Good to see that some people recognizes Kerry's work on SBC. It is clear that Kerry recognizes that micro enterprises can be a way to help fight poverty, particularly among women and minorities who sometimes have real trouble finding real jobs.
http://sbc.senate.gov/democrat/record.cfm?id=247593
Kerry Tries To Resuscitate Capital Program
Microenterprise Journal
Monday, October 24, 2005
For an Administration that is working to relieve poverty, the White House seems strangely reluctant to get behind low-income entrepreneurship
October 24, 2005 — I can only imagine that the folks over at the Small Business Administration must be wishing that Senator John Kerry (D-MA) would take a long vacation to Baluchistan by now.
The Ranking Member of the Senate Committee on Small Business and Entrepreneurship has been an ongoing thorn in the SBA's side, having evidently decided that somebody needs to take oversight of the agency seriously.

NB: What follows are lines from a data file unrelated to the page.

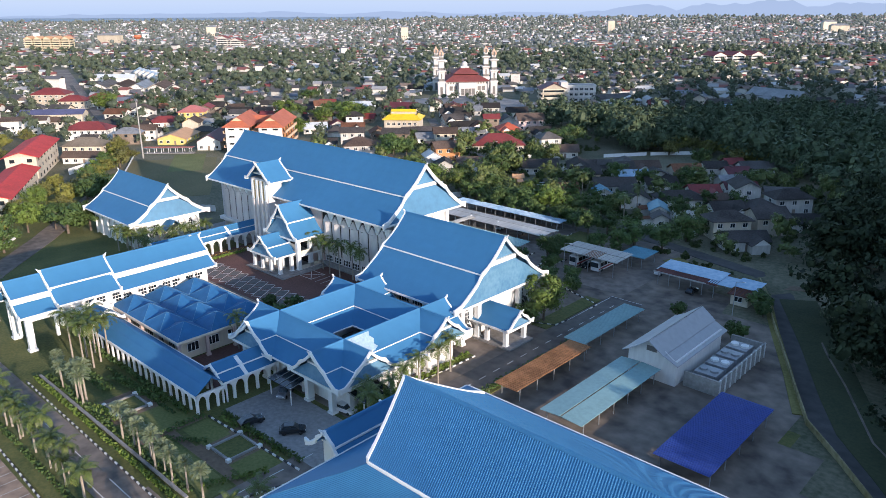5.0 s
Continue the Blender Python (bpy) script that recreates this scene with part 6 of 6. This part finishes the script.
def kerb(pts):
    """Black and white kerb stones, laid in turn along a line."""
    t = thing("kerb", "black and white painted kerb stones", "kerb", kind="structure")
    run, i = 0.0, 0
    for (xa, ya), (xb, yb) in zip(pts, pts[1:]):
        a, b = Vector((xa, ya)), Vector((xb, yb))
        L = (b - a).length
        n = max(1, round(L / 0.92))
        rz = math.degrees(math.atan2(yb - ya, xb - xa))
        for k in range(n):
            p = a.lerp(b, (k + 0.5) / n)
            piece("kerb_stone", KW if i % 2 else KB, t, pose(p.x, p.y, 0.06 + height(p.x, p.y), 0, 0, rz))
            i += 1
    return t


for line in ([(-187, 61.6), (-126.4, 60.3)], [(-126.4, 60.3), (-123.6, 61.6), (-123.4, 64.4), (-125.5, 65.6)], [(-172, 72.0), (-117, 71.4)], [(-116.6, 70.5), (-113, 78.1), (-109.8, 88)],
             [(-190, 44.3), (-139, 44.6)], [(-139, 44.6), (-136, 41), (-127.5, 40.2), (-124.6, 42), (-124.3, 49.5), (-126.5, 51), (-134, 48.5)], [(-103.4, 54.8), (-101.6, 75.6)], [(-101.6, 75.6), (-88, 74.8)],
             [(-194.6, 49.1), (-189.2, 61.5)], [(-101.9, 50.3), (-78.1, 50.4), (-70.5, 62.5)], [(-172, 186.6), (-148.1, 186.4), (-146.3, 189.5), (-146.5, 196)], [(-139.5, 196), (-139.8, 188), (-137.4, 187.2), (-136.6, 197)],
             [(-149.2, 201.5), (-148.8, 219)], [(-165, 182), (-154.6, 182.4), (-150.3, 180.4)], [(-107.1, 123), (-107.2, 150), (-107.1, 176)], [(-127, 179.5), (-113.5, 175.0), (-113.4, 172)], [(-118, 157), (-114, 159), (-113.6, 163)],
             [(-118.4, 108), (-117.6, 124), (-117.2, 136)], [(-136, 88.4), (-112, 89.4)], [(-214, 62), (-238, 72), (-262, 90)], [(-205, 208), (-202.5, 218), (-206, 226)]):
    kerb(line)

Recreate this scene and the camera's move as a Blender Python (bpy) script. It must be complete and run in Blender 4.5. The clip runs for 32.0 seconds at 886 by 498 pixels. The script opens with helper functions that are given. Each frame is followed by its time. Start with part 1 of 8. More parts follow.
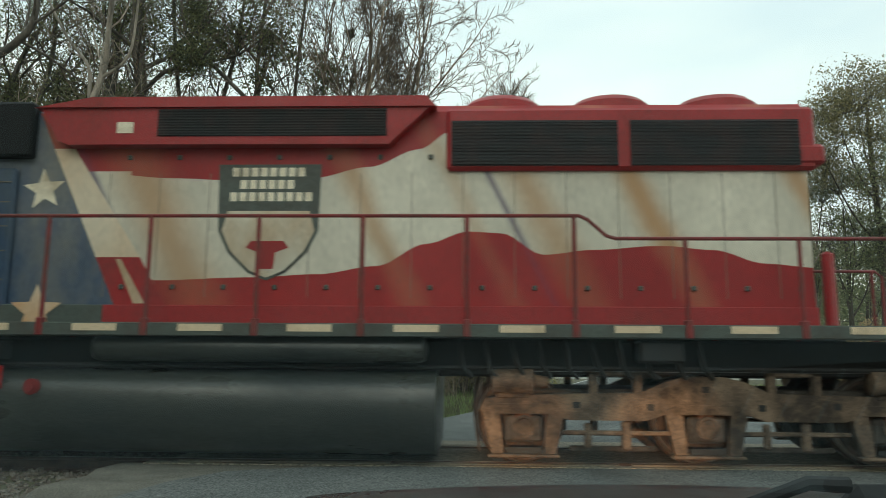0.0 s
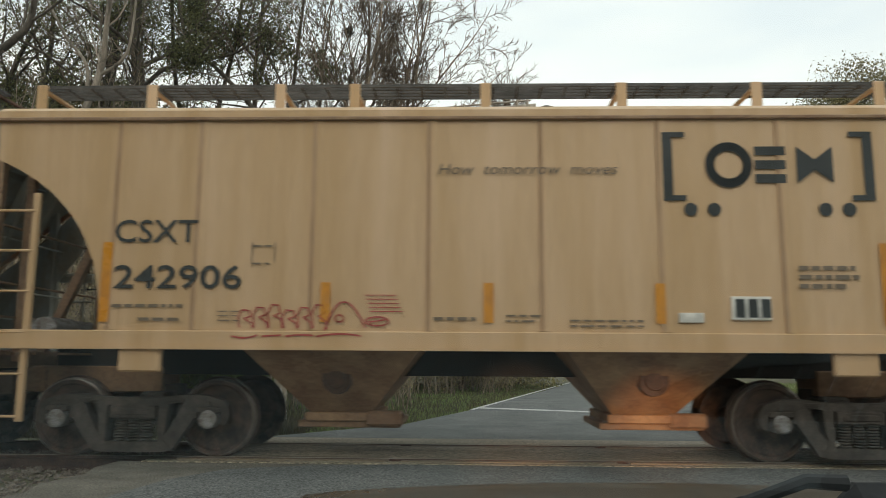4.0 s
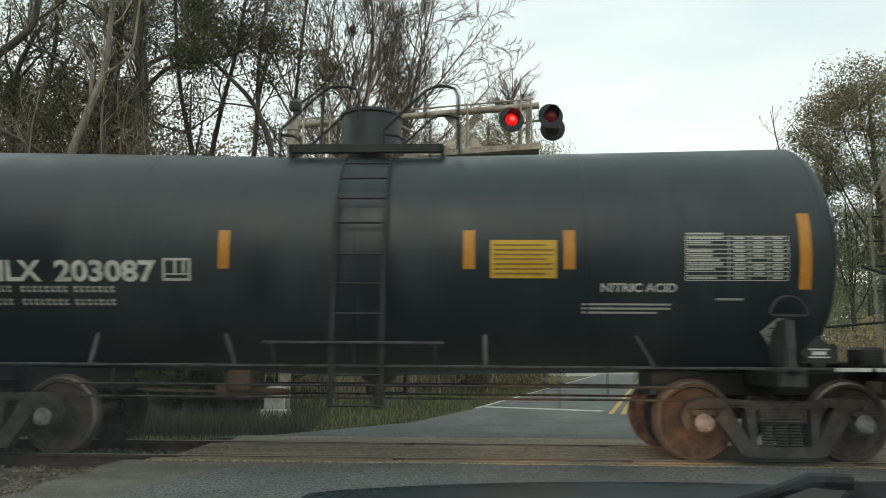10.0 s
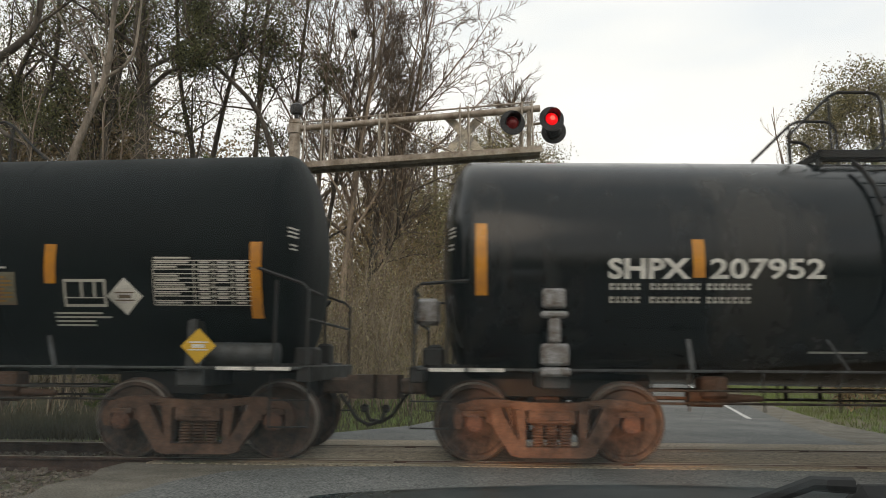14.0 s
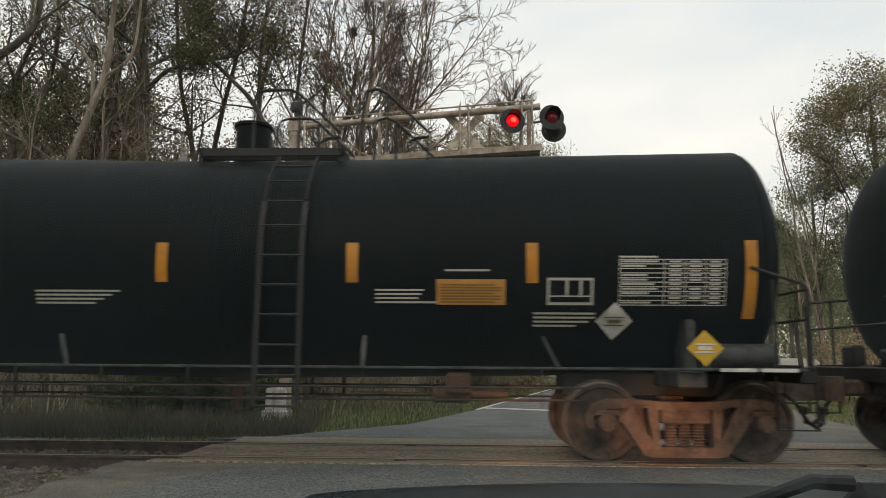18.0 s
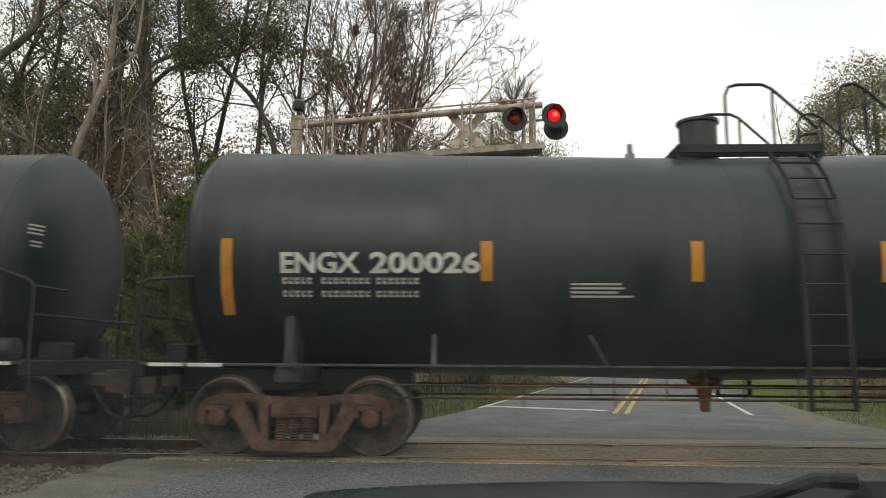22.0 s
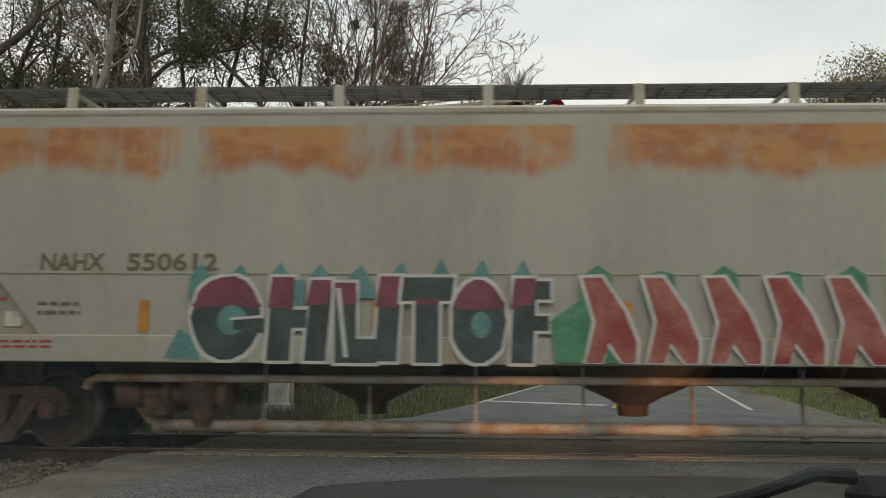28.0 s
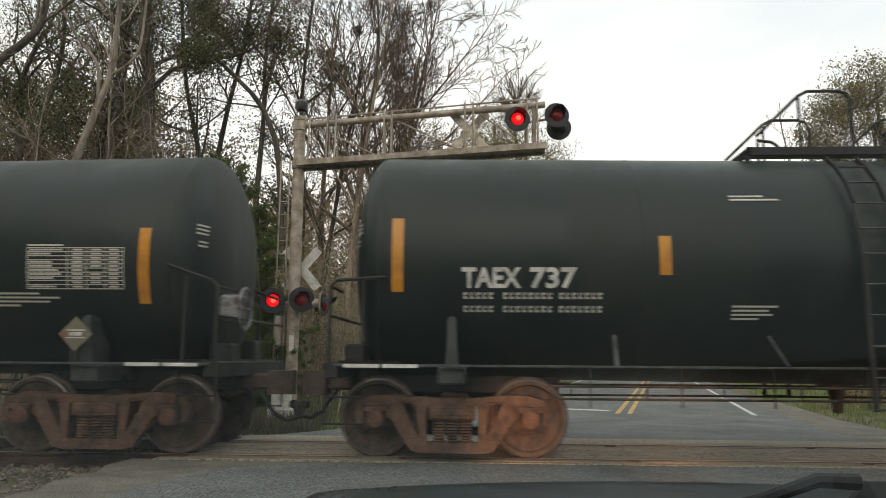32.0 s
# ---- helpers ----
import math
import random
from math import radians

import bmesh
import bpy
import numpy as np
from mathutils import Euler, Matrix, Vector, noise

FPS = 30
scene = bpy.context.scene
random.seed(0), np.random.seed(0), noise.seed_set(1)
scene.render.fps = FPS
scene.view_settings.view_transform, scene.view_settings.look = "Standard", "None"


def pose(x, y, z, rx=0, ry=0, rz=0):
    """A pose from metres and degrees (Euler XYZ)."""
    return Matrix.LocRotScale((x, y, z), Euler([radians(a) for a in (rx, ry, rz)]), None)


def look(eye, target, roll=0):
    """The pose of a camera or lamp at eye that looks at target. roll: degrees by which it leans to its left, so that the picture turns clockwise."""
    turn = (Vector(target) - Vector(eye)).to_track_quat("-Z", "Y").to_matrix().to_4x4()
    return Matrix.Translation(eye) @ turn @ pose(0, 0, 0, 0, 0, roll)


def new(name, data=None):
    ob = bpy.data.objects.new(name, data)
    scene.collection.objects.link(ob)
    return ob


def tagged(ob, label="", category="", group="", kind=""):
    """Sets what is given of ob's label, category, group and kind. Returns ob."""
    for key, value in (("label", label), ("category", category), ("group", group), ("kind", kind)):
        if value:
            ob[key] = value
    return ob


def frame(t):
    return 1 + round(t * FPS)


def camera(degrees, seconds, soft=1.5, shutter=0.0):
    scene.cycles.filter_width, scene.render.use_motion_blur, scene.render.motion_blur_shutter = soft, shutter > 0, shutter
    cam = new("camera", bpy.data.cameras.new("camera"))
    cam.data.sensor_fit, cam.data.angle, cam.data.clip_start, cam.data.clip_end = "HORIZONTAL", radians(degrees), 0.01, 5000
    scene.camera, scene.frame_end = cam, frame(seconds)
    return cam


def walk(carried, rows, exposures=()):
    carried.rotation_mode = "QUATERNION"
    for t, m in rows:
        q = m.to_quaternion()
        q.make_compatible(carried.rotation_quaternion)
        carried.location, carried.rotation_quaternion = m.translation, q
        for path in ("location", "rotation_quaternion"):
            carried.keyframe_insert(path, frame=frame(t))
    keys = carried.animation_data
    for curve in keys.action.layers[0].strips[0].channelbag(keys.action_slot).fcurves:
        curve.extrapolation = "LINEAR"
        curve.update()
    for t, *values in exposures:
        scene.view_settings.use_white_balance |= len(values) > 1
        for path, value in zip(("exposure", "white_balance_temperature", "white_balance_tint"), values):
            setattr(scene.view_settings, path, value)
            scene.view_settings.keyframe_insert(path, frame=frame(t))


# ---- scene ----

There's not much evidence that the Chairpersons of either the House or Senate Committees is doing much there, that's for sure.
Among other things, Senator Kerry has recently inquired into the status of the Women's Procurement Program, has tried to light a fire under the SBA to speed small business hurricane relief, and has made discontented noises about the SBA's oversight of small business federal contracting. He is now looking into the lack of implementation of the New Markets Venture Capital (NMVC) program.
...
It has been perfectly clear for a very long time that the current Administration does not accept the viability of small business development among low- to moderate-income entrepreneurs as a poverty alleviation strategy. That's curious course of action from an Administration that assured the world, only about a month or so ago, that it was ready to work hard to address the poverty that generated international shock, if not awe, in the wake of Hurricane Katrina.
And it illustrates the worth of what we were all taught in grade school: it's not what you say that matters, it's what you do.